Monday, 8 June 2020

1,001 Films: "La Belle Noiseuse" (1991)


La Belle Noiseuse is a tricky film to leave behind, but it's also a tricky film to get into, and that's in part down to the hour of preamble director Jacques Rivette and co-writers Christine Laurent and Pascal Bonitzer, elaborating on Balzac's short story The Unknown Masterpiece, set forth before arriving at their main event: a painstakingly detailed study in the politics of painting and the creation of a masterpiece. A young couple, Nicolas and Marianne (David Bursztein and Emmanuelle Béart) arrive at a vast house for reasons that aren't ever entirely clear - possibly, they want to buy it, or maybe Nicolas just wants to meet the famous painter Frenhofer (Michel Piccoli) who lives there. Over tea and tarte tatin, the painter suggests to Nicolas that Marianne should pose for him while he completes a work abandoned many years before when his wife Liz (Jane Birkin) was his model. Nicolas enthusiastically assents, which pees Marianne off no end, but she shows up anyway, possibly out of spite.

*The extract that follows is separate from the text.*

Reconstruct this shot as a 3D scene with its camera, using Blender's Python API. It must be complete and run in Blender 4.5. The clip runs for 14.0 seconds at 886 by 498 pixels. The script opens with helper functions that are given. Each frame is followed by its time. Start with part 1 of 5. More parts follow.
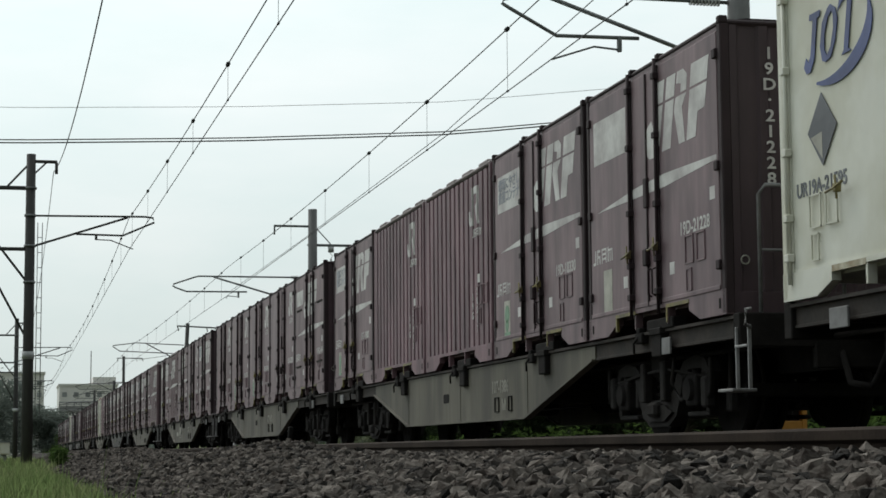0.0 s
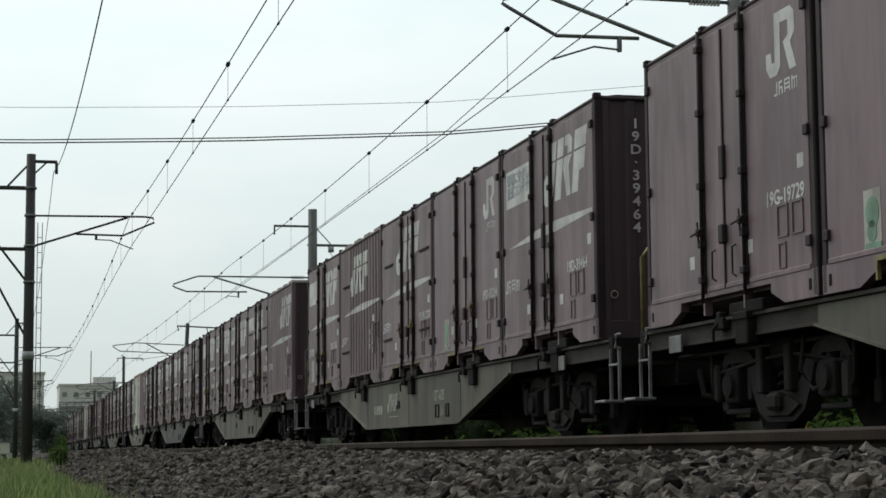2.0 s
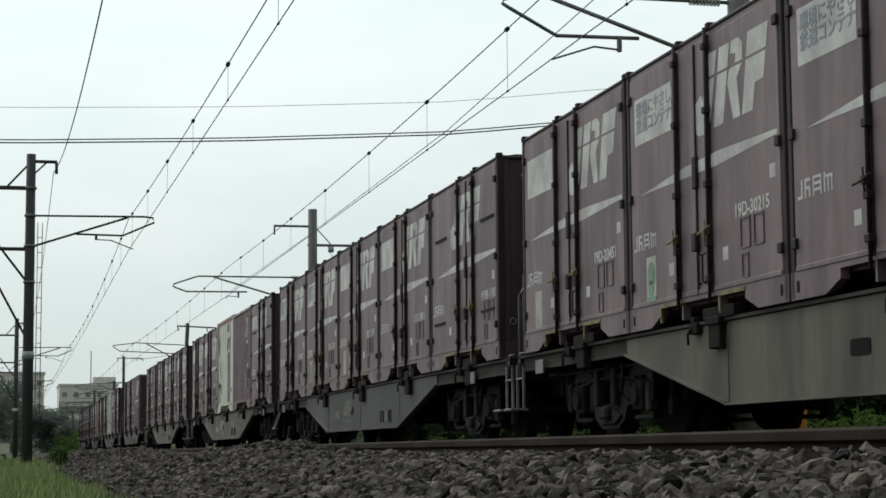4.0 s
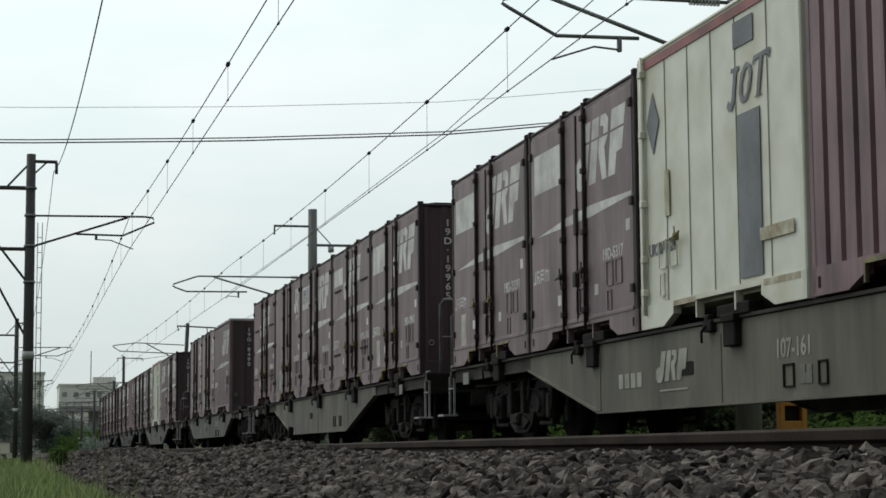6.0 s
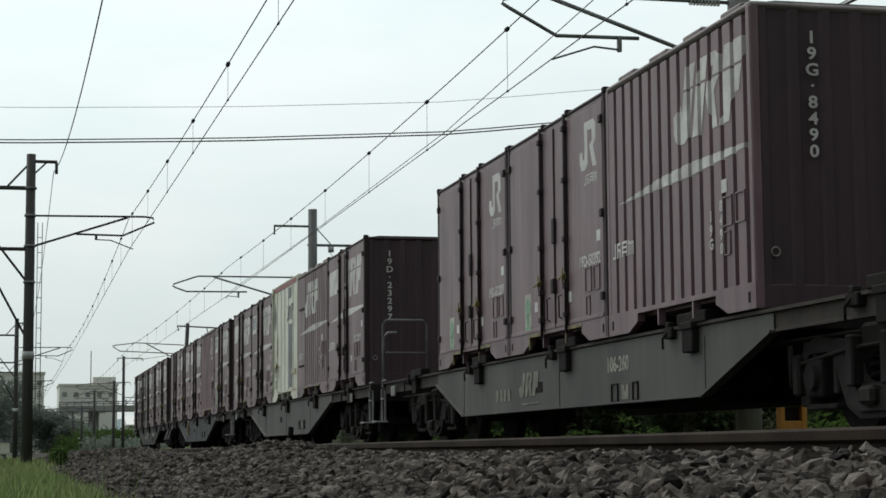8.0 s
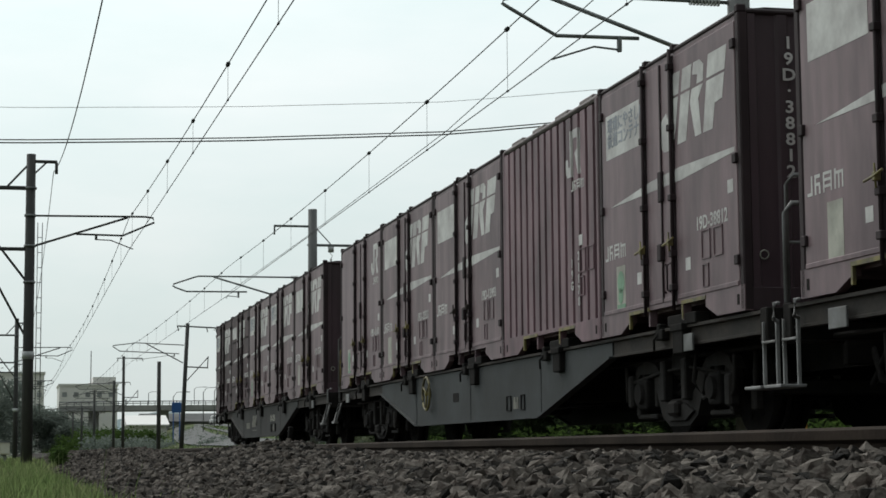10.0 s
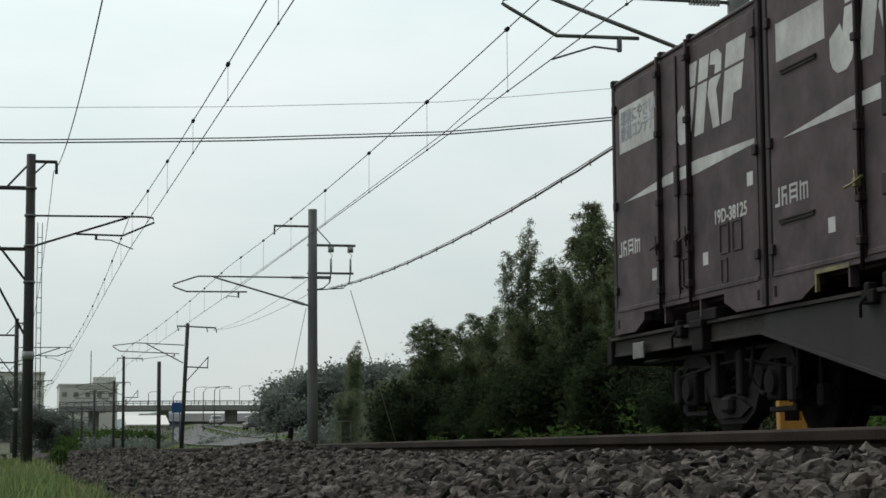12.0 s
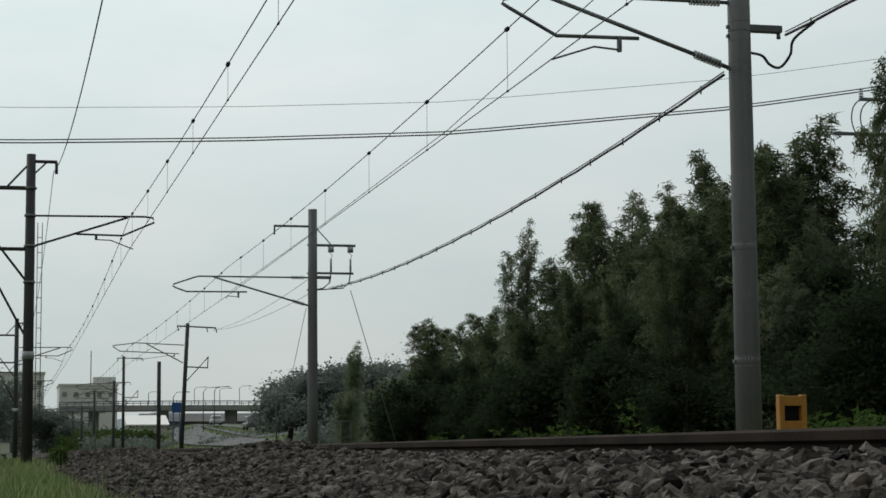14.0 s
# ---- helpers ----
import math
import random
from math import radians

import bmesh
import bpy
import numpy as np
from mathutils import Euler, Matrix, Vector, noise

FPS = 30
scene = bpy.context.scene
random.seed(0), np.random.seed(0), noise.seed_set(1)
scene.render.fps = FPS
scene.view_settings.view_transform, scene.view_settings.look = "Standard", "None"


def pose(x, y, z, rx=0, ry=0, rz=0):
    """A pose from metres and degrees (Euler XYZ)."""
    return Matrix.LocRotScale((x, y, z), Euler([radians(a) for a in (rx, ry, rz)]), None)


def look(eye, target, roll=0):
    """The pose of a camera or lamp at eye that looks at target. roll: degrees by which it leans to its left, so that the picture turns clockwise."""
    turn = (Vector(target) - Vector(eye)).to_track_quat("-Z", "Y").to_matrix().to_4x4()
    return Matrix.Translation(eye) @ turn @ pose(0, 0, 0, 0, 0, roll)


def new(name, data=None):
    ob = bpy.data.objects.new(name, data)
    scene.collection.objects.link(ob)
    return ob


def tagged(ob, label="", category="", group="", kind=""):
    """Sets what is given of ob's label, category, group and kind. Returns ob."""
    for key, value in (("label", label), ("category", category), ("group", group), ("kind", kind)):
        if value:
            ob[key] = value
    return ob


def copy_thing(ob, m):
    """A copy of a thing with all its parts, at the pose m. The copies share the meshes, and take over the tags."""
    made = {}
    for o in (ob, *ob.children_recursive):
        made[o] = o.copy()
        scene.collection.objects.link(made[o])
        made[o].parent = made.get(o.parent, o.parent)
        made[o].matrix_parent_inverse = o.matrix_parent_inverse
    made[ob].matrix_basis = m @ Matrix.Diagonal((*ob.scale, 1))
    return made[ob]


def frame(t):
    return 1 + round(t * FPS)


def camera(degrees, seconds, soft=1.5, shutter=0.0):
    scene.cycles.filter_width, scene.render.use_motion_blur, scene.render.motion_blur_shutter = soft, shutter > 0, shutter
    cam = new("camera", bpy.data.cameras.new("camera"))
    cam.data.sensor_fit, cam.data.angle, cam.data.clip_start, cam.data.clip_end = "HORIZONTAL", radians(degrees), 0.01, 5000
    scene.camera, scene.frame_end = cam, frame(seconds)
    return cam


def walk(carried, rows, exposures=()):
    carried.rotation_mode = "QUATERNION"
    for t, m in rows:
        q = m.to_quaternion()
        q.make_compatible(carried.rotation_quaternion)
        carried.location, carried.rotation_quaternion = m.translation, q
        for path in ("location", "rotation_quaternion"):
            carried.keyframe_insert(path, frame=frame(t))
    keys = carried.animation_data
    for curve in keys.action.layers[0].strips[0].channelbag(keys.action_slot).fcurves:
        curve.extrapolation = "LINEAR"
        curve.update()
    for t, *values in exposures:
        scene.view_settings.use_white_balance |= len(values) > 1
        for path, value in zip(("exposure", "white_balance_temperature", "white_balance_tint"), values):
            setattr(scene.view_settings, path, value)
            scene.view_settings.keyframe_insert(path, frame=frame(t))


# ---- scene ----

What follows is initially very stagy and far from cinematic - you feel Rivette killing time around the painter's home and garden - but it begins to take shape once we're locked into Frenhofer's perfectly lit studio for a series of charged encounters between artist and model. Suddenly, the film assumes an air of social realism, fascinated by a method of working; and though in this instance, we're asked to observe a well-to-do painter rather than individuals grafting to keep their heads above the poverty line, the labour appears barely less demanding. Much of the hard graft was performed by real-life artist Bernard Dufour, whose hands take remarkable close-ups that double for Piccoli's activity and make riveting the sight of ink, charcoal and finally paint being dabbed on blank canvasses as the work comes to be fleshed out.

Lest that seem altogether austere, it should be noted that Béart, in one of her more roundly gorgeous incarnations, spends at least two-and-a-half hours of the film dressed in no more than the peachiest of skin tones. No film has been centred so on the male gaze, privileged above all else, though Béart makes good use of fierceness to break a pose, and Piccoli avoids stressing any overtly sexual notes in his performance. Arguably, La Belle Noiseuse falls into that highbrow fantasy subgenre, beloved of ageing Euro directors, in which a filmmaker-substitute the script appoints as A Great Artist gets to disrobe a nubile young woman and twist her largely pliant form into (often painful) shapes. (It's possible Béart had to strip twiceover: once for Dufour while posing for the drawings and paintings we see in the final film, then again for Piccoli and Rivette as the cameras started turning; there might well be a smidgen of hypocrisy in the fact Piccoli is allowed a double, but the actress isn't.)

The film is more concerned by big themes than characterisation per se. Though it's always fun to have Birkin's faint air of dottiness around, both she and everyone beyond the studio prove to be irrelevances, narratively speaking, perhaps as they're real people rather than representatives of the classical archetypes of artist and muse. Equally, what we get is less story than an extended discourse on the history and philosophy of art, which is obviously going to turn off as many as it enthrals. Still, at its most focused, the whole achieves what Rivette's best films have always achieved: enabling the spectator to lose track of time ("I could be 100 years old, I could be a baby," as Béart puts it), absorbing us into the rhythms of the workshop, and opening up even a hardliner like myself - someone convinced there are few legitimate reasons why a movie should last a moment longer than 90 minutes - to the suggestion that it finishes when the work is finished, and not a damn second beforehand.

La Belle Noiseuse is not presently available on DVD, nor on streaming.